### SHORT EXERCISE
In the listing that follows, locate the line containing "Continue the Blender" and the line containing "s.windows(g[0] + 0.4, g[1]". Retype exactly those two lines and every line between them, and nothing more.

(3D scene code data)
- - -

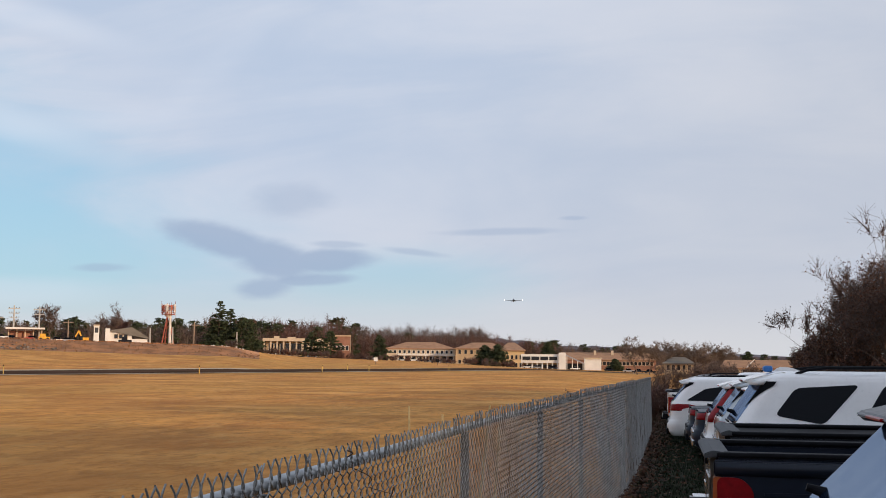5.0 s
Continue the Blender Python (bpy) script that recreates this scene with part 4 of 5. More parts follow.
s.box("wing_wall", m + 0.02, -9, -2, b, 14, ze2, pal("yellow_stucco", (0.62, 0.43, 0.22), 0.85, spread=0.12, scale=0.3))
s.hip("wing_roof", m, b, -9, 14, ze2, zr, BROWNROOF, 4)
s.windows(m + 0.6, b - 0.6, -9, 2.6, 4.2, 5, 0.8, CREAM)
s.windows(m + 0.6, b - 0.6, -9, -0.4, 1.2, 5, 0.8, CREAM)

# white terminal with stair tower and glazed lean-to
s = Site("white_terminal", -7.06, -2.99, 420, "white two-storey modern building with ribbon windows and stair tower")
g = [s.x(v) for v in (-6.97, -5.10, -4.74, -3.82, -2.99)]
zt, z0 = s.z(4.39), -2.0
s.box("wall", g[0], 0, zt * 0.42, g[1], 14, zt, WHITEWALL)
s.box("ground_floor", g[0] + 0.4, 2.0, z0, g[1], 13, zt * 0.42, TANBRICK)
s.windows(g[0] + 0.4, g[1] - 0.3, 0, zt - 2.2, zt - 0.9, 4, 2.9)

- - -

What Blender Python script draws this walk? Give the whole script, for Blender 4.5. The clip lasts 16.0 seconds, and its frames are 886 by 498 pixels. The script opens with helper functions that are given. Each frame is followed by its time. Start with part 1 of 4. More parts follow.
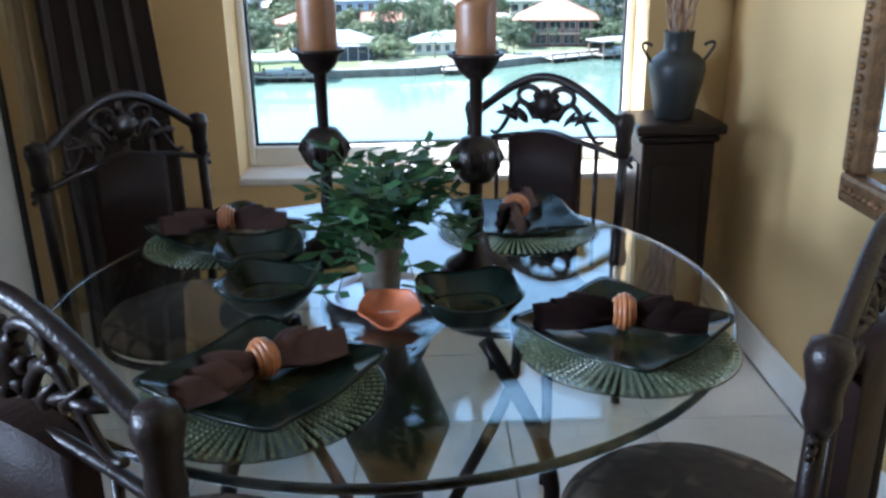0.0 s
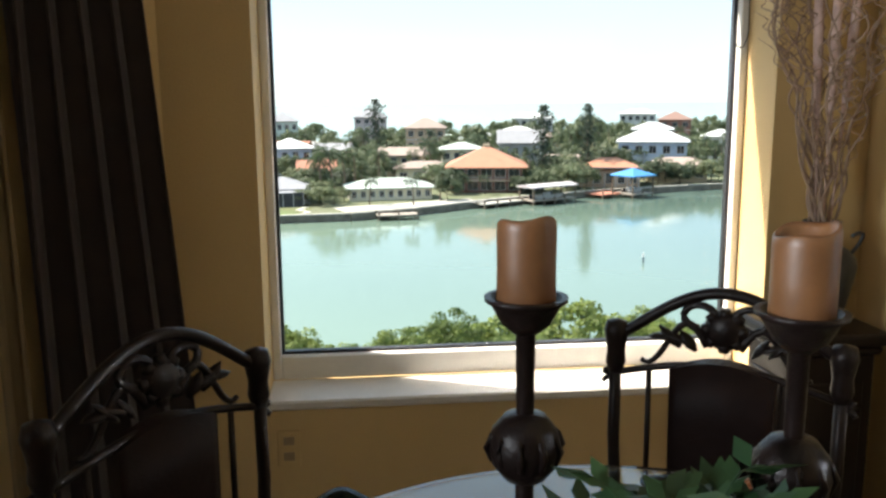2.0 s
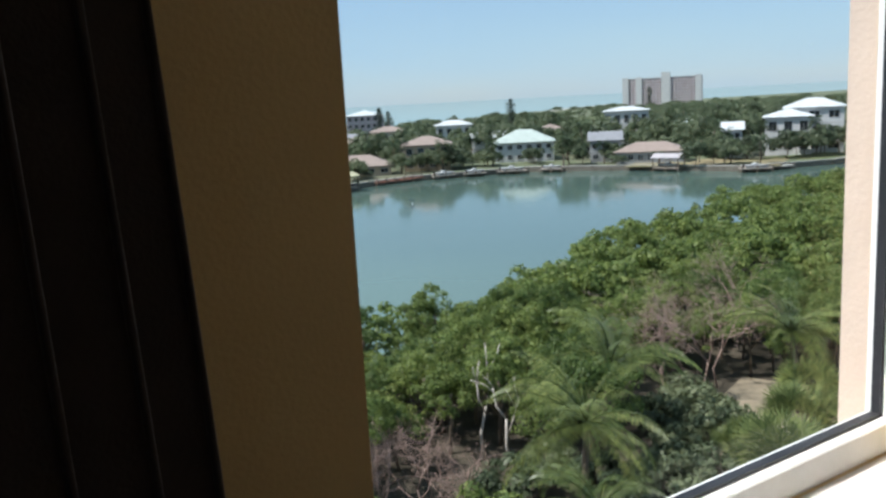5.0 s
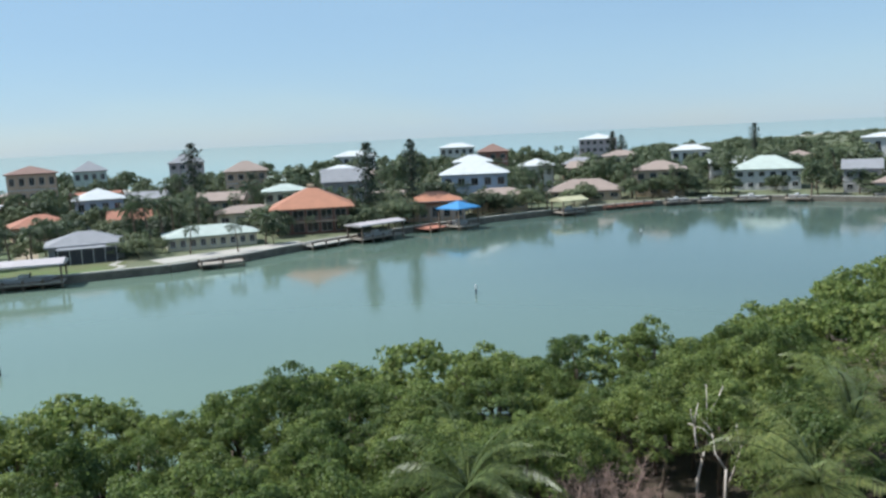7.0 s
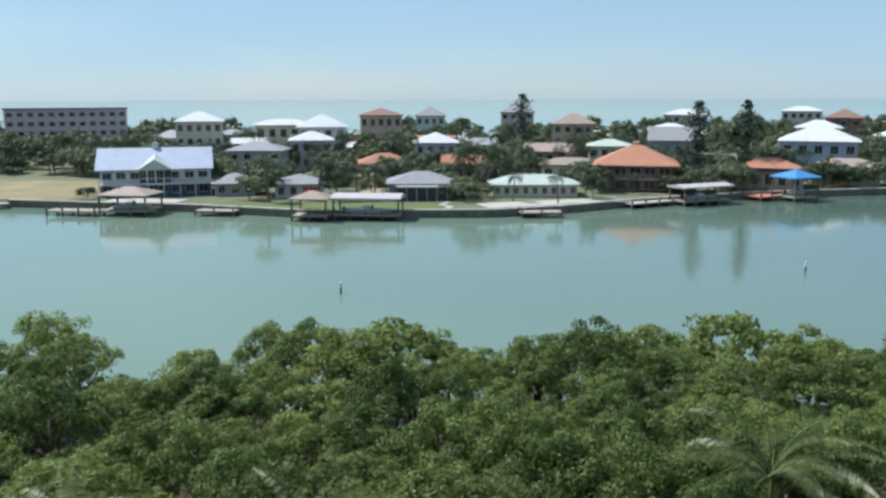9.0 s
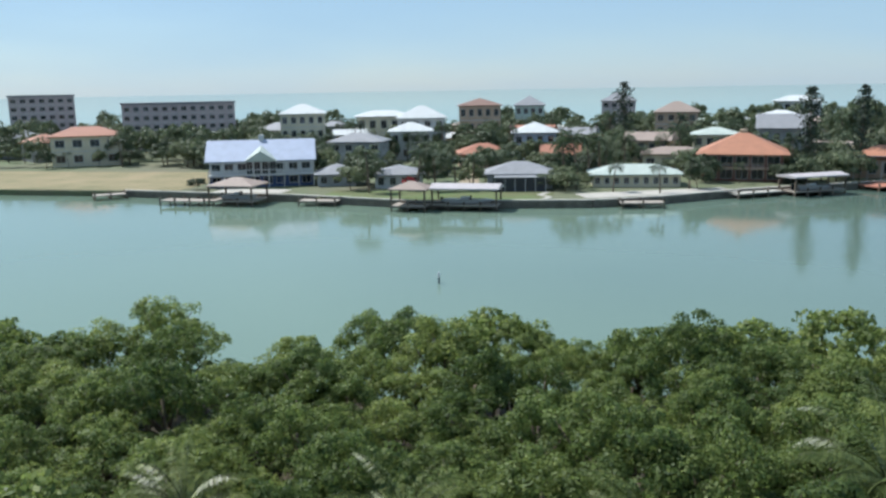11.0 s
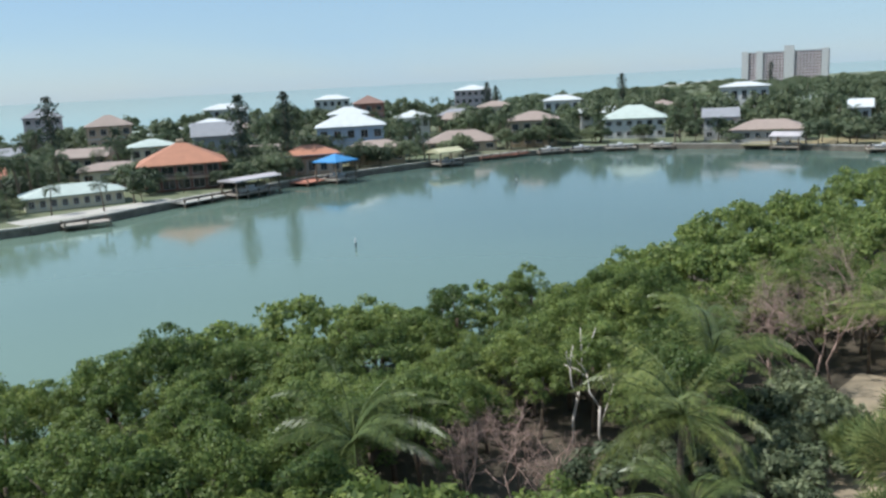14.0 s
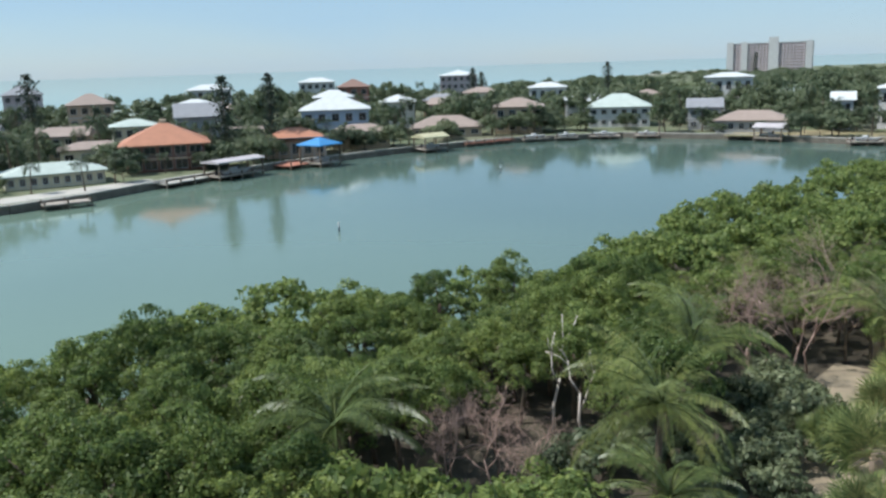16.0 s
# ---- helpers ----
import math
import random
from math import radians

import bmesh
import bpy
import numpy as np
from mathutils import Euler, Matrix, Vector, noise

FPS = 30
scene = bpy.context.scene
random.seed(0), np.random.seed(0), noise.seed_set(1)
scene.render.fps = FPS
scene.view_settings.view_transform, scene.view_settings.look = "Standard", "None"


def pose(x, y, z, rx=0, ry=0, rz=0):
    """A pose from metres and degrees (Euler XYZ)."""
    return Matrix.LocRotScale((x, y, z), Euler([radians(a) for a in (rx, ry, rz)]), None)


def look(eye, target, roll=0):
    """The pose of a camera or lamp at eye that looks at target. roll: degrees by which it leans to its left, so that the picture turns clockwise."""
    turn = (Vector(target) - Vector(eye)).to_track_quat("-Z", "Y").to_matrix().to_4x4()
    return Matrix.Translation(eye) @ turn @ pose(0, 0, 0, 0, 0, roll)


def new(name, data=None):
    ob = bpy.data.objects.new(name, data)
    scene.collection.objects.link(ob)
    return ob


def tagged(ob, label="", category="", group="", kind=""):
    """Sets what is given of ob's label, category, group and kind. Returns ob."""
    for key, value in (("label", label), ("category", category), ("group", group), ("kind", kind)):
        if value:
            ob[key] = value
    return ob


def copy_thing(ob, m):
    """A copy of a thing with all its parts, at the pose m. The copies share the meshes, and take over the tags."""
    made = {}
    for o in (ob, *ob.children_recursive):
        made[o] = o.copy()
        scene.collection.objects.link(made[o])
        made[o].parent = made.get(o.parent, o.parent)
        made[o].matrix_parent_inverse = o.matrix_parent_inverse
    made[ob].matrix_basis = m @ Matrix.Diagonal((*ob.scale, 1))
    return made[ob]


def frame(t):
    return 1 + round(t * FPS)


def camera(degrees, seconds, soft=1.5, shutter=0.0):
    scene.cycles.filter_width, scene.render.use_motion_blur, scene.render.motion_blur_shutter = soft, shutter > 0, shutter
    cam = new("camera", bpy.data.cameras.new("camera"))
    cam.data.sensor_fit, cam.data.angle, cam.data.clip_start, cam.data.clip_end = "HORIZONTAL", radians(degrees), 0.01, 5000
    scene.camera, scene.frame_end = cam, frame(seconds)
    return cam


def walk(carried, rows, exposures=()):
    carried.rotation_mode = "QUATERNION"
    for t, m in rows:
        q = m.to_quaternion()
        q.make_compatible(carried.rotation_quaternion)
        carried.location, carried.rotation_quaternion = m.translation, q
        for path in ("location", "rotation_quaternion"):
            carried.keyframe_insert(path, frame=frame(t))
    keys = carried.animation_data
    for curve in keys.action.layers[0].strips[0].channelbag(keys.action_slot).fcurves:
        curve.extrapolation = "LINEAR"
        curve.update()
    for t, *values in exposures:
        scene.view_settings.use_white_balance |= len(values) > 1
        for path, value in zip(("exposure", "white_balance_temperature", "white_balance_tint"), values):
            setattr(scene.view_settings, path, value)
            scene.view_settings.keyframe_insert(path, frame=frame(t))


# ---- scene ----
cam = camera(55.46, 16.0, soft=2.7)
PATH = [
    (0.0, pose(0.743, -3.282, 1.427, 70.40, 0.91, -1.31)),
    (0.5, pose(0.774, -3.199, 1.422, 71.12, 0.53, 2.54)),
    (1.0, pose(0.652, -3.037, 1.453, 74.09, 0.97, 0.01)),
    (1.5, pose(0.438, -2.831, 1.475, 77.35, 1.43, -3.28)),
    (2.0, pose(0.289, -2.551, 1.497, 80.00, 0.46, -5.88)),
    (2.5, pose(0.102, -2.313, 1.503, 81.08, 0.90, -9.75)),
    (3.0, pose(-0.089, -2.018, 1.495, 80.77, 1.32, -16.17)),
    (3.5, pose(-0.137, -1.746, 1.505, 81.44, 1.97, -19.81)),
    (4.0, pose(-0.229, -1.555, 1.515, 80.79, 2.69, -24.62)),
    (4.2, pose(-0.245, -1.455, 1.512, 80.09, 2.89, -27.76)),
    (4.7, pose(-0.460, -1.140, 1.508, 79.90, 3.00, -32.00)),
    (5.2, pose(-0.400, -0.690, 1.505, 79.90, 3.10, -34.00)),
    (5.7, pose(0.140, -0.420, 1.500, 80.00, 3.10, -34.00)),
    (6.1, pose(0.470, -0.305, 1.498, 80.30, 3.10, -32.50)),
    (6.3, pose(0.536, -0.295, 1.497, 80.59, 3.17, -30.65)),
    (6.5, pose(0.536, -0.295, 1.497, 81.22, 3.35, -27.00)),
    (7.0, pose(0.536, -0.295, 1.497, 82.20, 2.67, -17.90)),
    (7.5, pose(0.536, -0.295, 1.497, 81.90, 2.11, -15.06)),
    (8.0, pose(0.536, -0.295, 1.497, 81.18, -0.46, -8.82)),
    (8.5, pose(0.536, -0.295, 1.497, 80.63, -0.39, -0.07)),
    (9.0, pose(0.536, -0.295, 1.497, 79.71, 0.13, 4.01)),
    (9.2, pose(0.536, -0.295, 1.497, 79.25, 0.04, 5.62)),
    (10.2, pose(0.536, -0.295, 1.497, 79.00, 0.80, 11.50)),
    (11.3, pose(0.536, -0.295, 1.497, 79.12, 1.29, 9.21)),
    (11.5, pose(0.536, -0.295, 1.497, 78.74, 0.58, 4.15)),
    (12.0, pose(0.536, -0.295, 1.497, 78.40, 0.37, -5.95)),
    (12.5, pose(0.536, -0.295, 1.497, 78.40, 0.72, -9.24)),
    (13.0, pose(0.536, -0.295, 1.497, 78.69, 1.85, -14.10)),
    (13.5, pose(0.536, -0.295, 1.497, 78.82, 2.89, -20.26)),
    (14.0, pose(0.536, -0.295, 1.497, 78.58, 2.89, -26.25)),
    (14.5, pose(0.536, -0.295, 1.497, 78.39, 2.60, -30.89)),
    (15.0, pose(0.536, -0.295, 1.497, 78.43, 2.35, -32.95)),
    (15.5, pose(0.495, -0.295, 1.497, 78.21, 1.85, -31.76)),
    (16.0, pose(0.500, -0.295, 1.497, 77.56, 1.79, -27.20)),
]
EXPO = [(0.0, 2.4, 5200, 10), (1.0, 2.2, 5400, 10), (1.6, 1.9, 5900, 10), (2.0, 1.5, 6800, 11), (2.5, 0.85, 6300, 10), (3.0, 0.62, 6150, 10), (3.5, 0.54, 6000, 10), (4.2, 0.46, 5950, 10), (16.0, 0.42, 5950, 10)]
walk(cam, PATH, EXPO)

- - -

### EXERCISE RESULT
Continue the Blender Python (bpy) script that recreates this scene with part 4 of 5. More parts follow.
s.box("wing_wall", m + 0.02, -9, -2, b, 14, ze2, pal("yellow_stucco", (0.62, 0.43, 0.22), 0.85, spread=0.12, scale=0.3))
s.hip("wing_roof", m, b, -9, 14, ze2, zr, BROWNROOF, 4)
s.windows(m + 0.6, b - 0.6, -9, 2.6, 4.2, 5, 0.8, CREAM)
s.windows(m + 0.6, b - 0.6, -9, -0.4, 1.2, 5, 0.8, CREAM)

# white terminal with stair tower and glazed lean-to
s = Site("white_terminal", -7.06, -2.99, 420, "white two-storey modern building with ribbon windows and stair tower")
g = [s.x(v) for v in (-6.97, -5.10, -4.74, -3.82, -2.99)]
zt, z0 = s.z(4.39), -2.0
s.box("wall", g[0], 0, zt * 0.42, g[1], 14, zt, WHITEWALL)
s.box("ground_floor", g[0] + 0.4, 2.0, z0, g[1], 13, zt * 0.42, TANBRICK)
s.windows(g[0] + 0.4, g[1] - 0.3, 0, zt - 2.2, zt - 0.9, 4, 2.9)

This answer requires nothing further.